··· ENTRIES SHOWN ···

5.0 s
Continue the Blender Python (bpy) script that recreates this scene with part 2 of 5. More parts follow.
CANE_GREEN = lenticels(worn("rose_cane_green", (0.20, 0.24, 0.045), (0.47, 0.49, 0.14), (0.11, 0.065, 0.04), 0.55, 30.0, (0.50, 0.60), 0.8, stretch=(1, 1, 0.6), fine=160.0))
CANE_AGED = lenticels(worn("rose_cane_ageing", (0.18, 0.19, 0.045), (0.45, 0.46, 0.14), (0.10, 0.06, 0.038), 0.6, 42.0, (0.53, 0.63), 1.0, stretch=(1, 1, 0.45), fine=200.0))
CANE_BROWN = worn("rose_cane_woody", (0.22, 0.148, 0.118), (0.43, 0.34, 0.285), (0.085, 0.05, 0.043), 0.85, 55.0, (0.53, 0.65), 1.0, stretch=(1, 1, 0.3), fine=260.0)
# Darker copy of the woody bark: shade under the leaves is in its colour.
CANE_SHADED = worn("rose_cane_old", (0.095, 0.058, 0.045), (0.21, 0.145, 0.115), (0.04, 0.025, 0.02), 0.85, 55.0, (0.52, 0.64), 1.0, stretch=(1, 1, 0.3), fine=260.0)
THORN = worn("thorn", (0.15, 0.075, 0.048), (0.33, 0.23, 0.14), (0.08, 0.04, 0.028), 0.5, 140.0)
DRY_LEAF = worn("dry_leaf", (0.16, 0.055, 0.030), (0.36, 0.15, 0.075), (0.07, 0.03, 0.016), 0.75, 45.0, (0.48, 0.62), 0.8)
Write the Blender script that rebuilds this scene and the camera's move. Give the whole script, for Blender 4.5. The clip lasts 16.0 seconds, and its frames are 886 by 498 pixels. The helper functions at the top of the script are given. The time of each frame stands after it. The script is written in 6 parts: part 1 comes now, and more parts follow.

···

> WORK REQUIRED: Within the listing, how many lines hold the word "follow"? Only the number is to be given.

> TASK RESULT: 2